Firing the creativity in children

The winners made an agricultural tricyle using scrap materials
The winners made an agricultural tricycle using scrap materials.

To boost the initiative and provide students with a platform to showcase their talents, L&T initiated STEM fests beginning in October 2023. Over 6,000 students from Classes 6 to 9 actively participated in intra and inter-school level competitions.

The STEM model-making competition featured interesting themes — such as green and sustainable energy, waste management, smart schools, and satellite and launch vehicles. From these themes, 208 teams were selected for the regional level competition, and ultimately, 24 teams from cities — including Chennai, Coimbatore, Hazira, Vadodara, Talegaon, and Mumbai — advanced to the finale in Mumbai.

L&T’s employee volunteers played a crucial role in mentoring and assisting students, helping them refine and perfect their models for the competitions.

The Government High School, Gerugambakkam, Chennai, won the challenge, while the Government High School, Velappanchavudi, Chennai and Shree Kanchanlal Mamawala Surat Municipal Corporation School (Hazira, Gujarat) emerged as the first and second runners-up.

The three winning schools received cash rewards — Rs 50,000 for the national champion, Rs 30,000 for the first runner-up, and Rs 20,000 for the second runner-up — to facilitate the upgrading of their science labs. Additionally, all three winning teams were presented with telescopes, drones and a DIY Robotics Kit, providing them with further exposure to STEM.

As a special opportunity, the winning teams were invited to visit L&T’s tech projects and engage in interactions with the leadership team, enriching their understanding and appreciation of real-world applications in the field.

In a block level coding workshop organised by AIF, Class 7 students — Santhosh M and Yuvan Shankar Raja K from Government High School, Velappanchavadi, Chennai — tackled the topic of waste management.

A modern waste segregating system made by students
A modern waste segregating system made by students.

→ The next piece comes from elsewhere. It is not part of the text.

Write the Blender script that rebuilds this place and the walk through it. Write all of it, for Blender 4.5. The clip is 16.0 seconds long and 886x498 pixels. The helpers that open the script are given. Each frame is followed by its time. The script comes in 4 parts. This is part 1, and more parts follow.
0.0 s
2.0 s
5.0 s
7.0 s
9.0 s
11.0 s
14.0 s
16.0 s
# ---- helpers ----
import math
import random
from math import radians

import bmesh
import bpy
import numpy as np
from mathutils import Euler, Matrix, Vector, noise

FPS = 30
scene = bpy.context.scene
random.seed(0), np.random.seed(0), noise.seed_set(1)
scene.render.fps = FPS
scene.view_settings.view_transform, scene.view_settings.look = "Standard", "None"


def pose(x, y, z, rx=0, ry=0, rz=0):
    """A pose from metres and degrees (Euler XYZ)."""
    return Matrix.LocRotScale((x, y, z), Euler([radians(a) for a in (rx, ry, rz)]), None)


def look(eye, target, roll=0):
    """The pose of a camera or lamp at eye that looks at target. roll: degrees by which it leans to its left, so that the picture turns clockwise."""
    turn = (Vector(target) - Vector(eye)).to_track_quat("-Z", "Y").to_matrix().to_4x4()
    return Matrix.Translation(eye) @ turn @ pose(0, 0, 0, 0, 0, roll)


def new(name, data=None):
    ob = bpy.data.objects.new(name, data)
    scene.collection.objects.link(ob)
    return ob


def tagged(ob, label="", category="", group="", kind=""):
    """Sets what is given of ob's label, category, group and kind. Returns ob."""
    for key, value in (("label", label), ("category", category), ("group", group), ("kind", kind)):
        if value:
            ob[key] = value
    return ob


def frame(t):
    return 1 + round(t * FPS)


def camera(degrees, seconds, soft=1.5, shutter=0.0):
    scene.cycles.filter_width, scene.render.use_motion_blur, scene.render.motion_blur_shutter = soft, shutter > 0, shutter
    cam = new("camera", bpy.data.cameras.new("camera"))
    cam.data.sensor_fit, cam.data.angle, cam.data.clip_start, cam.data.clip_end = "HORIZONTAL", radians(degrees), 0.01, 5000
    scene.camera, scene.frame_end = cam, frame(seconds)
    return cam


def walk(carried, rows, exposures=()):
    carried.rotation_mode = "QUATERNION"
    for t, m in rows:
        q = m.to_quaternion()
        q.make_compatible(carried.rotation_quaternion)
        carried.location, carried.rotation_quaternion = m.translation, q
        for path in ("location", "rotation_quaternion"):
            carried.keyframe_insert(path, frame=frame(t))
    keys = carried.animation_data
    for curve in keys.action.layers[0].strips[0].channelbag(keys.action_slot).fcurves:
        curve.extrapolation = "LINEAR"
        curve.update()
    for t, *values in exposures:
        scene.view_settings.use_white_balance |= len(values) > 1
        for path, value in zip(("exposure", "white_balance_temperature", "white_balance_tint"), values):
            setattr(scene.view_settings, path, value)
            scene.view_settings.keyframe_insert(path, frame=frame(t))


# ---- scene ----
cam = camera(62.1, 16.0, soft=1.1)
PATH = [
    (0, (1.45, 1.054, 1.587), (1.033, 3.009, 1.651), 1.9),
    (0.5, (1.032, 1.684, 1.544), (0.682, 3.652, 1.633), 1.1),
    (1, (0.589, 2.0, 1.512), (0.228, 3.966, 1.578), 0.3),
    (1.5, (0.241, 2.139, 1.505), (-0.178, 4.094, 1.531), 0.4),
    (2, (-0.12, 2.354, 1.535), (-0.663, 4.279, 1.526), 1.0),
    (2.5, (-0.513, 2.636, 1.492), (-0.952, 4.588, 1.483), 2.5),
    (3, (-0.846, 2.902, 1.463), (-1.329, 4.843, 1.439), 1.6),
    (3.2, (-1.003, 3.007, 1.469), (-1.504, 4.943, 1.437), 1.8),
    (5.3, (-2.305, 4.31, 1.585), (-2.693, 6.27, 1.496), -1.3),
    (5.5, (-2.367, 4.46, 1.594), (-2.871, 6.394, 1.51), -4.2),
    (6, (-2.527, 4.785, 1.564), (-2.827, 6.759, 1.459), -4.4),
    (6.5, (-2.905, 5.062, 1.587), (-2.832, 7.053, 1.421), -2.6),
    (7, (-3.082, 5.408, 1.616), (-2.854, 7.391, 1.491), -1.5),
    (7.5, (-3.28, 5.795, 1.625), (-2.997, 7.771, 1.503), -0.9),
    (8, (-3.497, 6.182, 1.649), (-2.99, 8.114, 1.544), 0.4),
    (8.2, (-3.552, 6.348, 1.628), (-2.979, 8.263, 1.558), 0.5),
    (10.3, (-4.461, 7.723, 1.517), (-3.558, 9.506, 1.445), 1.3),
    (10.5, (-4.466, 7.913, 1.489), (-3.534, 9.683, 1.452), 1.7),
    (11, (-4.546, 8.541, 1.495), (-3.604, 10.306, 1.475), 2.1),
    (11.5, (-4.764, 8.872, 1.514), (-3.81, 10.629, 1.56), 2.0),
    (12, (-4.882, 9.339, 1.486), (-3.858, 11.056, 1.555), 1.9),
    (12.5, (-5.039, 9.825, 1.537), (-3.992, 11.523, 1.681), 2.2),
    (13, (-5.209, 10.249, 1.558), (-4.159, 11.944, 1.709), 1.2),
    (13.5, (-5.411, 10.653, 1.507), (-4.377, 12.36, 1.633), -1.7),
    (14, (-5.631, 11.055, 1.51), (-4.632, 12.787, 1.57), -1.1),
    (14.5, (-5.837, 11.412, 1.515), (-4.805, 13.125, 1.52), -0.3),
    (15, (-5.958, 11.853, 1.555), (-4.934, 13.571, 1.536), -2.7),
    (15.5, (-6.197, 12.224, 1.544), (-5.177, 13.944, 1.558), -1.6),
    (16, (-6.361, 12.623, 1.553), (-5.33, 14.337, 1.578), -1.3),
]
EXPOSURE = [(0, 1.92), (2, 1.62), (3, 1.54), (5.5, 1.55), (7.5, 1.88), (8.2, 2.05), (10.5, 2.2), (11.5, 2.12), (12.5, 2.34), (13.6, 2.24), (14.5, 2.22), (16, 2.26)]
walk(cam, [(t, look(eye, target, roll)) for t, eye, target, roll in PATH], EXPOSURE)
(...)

They developed a modern waste segregating system featuring sensors on each bin — designated for biodegradable, non-biodegradable, and e-waste. These sensors guide users on the appropriate bin for their waste disposal. Their innovative approach involves attaching sensors and cameras to each bin, aiming to facilitate waste separation at the source. Biodegradable waste is intended for composting, while non-biodegradable waste is directed towards recycling.

“Currently, only nine percent of waste is recycled. If implemented, our invention can increase the waste recycled and prevent baby sea turtles from having plastic in their stomachs,” shares Santhosh, one of the finalists.

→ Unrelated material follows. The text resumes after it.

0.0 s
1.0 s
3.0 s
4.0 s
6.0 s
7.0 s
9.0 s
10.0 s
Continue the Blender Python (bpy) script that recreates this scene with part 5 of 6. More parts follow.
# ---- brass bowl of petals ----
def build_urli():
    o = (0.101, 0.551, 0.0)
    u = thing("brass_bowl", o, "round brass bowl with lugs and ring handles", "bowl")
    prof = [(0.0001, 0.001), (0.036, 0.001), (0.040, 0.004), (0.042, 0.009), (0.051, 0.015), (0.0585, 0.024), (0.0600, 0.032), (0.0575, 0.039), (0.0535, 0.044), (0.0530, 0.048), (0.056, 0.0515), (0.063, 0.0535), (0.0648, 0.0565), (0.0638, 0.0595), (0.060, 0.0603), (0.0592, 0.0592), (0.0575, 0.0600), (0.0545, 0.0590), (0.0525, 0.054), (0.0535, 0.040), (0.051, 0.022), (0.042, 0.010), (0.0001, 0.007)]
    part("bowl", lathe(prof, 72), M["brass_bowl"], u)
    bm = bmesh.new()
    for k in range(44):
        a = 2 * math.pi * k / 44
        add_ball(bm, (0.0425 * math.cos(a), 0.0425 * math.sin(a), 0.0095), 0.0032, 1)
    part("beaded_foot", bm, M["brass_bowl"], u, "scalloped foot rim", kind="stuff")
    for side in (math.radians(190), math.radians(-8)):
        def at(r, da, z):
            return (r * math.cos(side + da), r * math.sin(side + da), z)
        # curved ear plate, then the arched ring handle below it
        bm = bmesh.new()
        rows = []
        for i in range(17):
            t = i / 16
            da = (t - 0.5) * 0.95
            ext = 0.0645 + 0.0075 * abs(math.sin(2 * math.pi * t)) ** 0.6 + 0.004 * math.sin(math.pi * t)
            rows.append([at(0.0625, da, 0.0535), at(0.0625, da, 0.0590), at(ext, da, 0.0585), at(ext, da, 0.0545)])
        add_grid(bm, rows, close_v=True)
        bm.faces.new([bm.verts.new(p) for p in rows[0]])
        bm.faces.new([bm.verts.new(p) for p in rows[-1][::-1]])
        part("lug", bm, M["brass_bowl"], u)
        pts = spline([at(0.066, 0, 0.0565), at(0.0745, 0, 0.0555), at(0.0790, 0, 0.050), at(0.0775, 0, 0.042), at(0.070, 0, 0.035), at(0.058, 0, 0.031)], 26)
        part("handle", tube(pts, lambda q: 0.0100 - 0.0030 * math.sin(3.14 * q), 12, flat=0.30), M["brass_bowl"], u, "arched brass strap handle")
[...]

Hailing from a farming background, Apurva Shirsat and Kausar Pathan of the Tulshet Pada Marathi Medium School have innovated a farm protector, which uses two different types of sensors to ensure farm safety without harming animals. Furthermore, Gowtham and Vijay Darshan — belonging to a hilly area with just one bus in the morning — built a hydroelectric generator that can solve the problem of electricity using waste water collected during handwash to generate electricity.

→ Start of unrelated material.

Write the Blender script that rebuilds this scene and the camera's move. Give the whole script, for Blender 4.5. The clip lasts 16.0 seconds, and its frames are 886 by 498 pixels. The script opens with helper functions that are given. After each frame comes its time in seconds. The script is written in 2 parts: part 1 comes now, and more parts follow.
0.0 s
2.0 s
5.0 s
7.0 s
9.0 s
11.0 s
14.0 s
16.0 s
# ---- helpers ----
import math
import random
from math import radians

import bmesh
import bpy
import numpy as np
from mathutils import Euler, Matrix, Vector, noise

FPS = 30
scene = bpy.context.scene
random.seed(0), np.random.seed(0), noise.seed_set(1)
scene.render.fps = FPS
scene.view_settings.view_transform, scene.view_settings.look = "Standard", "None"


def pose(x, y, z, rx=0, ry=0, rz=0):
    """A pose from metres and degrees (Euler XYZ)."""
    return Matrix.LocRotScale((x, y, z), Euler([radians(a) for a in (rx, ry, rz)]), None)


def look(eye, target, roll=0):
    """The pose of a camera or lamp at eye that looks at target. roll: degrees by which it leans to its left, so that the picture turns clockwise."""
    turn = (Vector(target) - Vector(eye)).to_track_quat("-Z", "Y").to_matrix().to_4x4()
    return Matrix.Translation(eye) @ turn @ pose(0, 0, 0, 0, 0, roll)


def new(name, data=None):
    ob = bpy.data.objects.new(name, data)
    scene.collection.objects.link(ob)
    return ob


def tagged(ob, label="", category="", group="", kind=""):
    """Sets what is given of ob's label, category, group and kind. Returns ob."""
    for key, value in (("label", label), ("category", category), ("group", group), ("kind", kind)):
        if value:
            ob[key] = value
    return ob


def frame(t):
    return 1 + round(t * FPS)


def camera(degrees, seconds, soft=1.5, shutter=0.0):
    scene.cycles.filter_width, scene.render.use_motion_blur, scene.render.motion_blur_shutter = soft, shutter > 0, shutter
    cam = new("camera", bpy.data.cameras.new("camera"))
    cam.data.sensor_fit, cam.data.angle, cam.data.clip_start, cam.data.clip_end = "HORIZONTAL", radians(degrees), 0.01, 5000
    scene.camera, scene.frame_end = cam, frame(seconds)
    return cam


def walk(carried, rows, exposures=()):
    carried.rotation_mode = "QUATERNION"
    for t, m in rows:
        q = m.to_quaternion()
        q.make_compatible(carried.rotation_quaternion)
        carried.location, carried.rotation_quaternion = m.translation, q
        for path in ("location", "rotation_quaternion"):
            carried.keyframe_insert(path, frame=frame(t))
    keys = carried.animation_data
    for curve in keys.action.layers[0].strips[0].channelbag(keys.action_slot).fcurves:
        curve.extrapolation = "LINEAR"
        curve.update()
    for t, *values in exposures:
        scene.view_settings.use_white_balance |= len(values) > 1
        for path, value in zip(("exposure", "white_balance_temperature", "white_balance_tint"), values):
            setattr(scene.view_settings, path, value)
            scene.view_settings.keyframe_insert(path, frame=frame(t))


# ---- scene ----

According to L&T’s assessment of a sample of 75 schools involved in its initiative, and testing of 625 students, a notable improvement in subject-wise performance was noted. More than 50 percent of the students demonstrated the ability to develop their own projects. Teachers highlight that students — ranging from those seated in the last row to the quieter ones in class — are now able to effectively express themselves through their STEM projects.